No, the reliance element for an easement by estoppel does not require a direct monetary expenditure by the promisee and can be satisfied by showing a resulting detriment if the easement is revoked. The court found that the prior owners made a representation to the City, which the City believed and relied upon. The court rejected Lake Meredith's argument that reliance requires the City to have spent its own money on the installation. Instead, the court held that reliance includes the significant detriment that would occur if the easement were revoked. Here, the undisputed evidence showed that the City had no other feasible way to provide water and sewer services to its residents in the Harbor Bay area and that relocating the lines would be extremely costly. This potential detriment was sufficient to satisfy the reliance element for an easement by estoppel.
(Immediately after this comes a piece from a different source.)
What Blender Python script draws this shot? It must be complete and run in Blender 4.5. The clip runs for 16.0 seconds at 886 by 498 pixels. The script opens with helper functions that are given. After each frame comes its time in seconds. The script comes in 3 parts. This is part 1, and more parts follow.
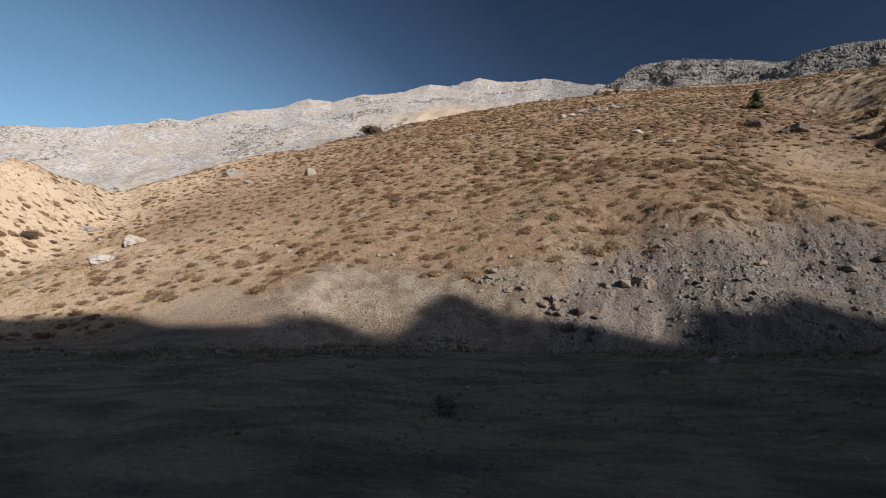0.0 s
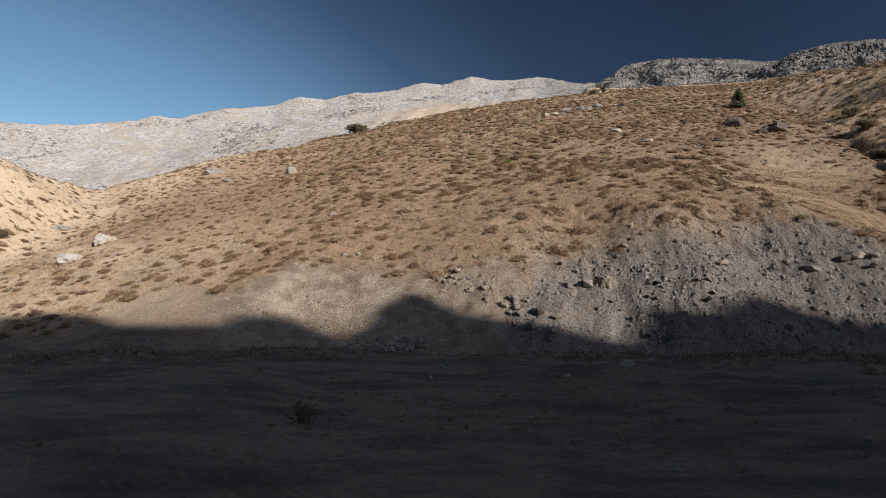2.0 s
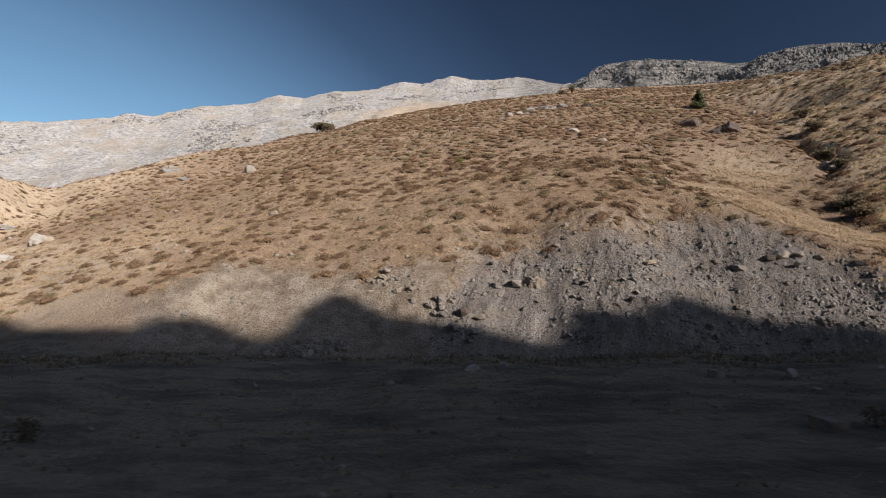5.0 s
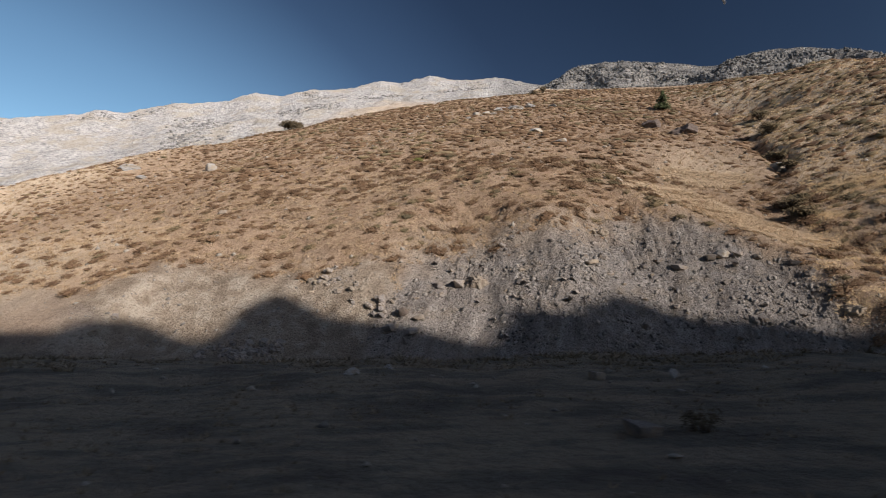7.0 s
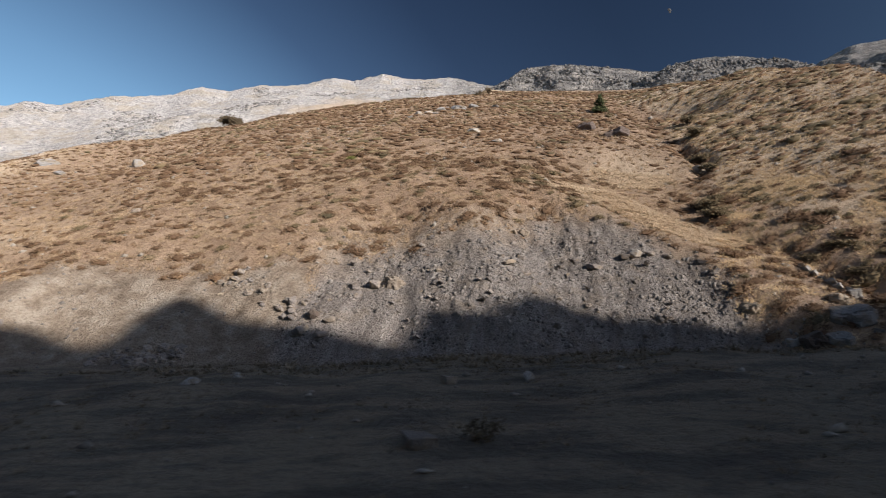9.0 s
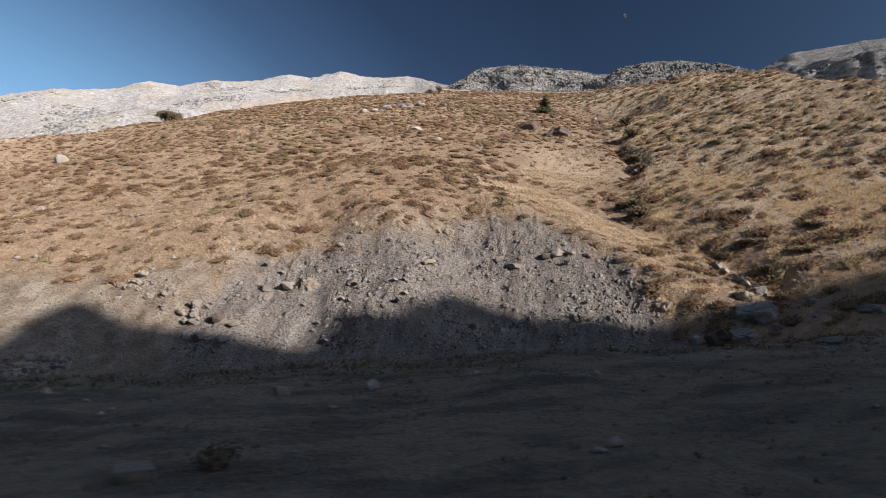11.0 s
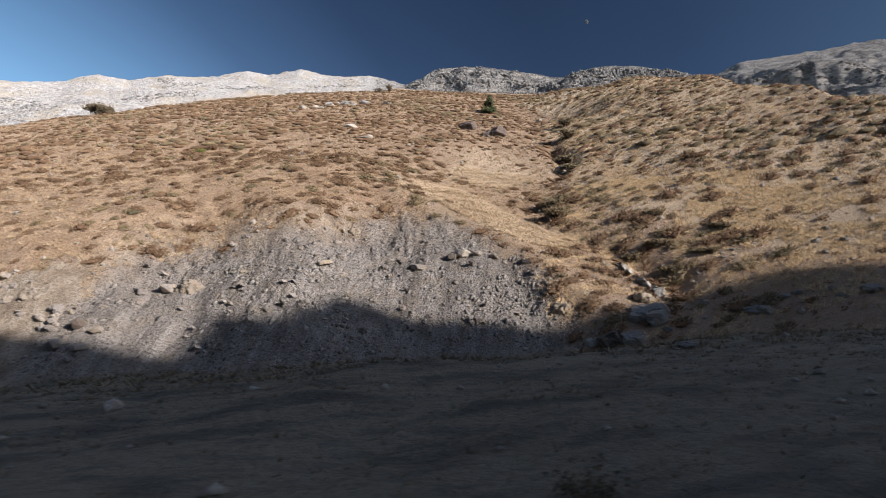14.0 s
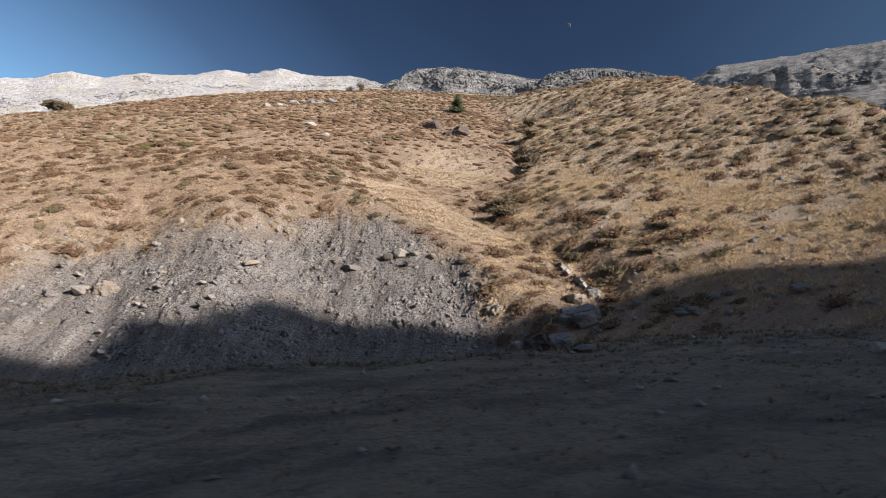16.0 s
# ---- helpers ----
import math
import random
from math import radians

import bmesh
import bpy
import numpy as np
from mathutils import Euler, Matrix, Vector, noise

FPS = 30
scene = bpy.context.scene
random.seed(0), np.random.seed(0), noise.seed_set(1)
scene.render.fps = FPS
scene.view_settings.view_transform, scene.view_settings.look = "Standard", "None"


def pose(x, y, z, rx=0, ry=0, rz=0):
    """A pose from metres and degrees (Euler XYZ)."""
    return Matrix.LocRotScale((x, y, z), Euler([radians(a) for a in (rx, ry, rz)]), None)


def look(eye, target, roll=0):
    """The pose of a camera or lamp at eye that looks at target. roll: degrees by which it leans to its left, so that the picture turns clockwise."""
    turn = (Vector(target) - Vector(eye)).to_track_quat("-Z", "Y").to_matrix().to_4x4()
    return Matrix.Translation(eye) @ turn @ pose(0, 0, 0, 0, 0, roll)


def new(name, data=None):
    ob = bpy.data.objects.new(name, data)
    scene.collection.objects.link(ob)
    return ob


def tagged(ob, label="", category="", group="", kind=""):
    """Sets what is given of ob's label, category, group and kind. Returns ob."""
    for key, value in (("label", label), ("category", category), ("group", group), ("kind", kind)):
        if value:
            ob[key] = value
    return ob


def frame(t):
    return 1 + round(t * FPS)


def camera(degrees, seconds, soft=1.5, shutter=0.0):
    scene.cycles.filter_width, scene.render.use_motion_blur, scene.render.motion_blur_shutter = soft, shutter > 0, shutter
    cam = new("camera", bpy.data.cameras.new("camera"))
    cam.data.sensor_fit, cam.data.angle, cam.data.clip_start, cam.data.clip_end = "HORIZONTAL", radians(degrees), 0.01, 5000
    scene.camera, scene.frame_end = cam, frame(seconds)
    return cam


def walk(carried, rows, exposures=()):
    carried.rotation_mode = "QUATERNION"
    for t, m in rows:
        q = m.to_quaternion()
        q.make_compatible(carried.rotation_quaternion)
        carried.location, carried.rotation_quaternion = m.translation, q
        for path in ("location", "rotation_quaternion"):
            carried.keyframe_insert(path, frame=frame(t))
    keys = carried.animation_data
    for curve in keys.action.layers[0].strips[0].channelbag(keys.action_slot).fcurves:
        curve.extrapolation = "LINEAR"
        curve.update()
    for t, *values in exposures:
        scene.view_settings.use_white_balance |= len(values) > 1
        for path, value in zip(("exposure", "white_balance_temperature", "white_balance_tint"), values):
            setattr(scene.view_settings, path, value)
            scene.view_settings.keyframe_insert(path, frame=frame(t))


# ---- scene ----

Furthermore, the court concluded that Lake Meredith was not an innocent purchaser for value because it had actual notice of the pipelines from its surveyor before closing the sale and because a reasonably diligent inspection would have revealed physical evidence of the pipelines, such as manholes and depressed soil.
Analysis:
This decision clarifies the scope of the reliance element for establishing an easement by estoppel in Texas, broadening it beyond direct financial expenditure. By focusing on the detriment that would result from revocation, the court makes it easier for parties like municipalities to enforce unwritten agreements for utility access, even when the landowner initially funded the project. The ruling reinforces the doctrine that reliance can be established by showing that a party has been induced to change its position in a way that would cause injury if the representation were withdrawn. Additionally, the case underscores the stringent duty of inquiry placed upon purchasers of real property, confirming that notice acquired any time before the final conveyance of title, or the presence of visible indicators, defeats a claim to be a bona fide purchaser without notice.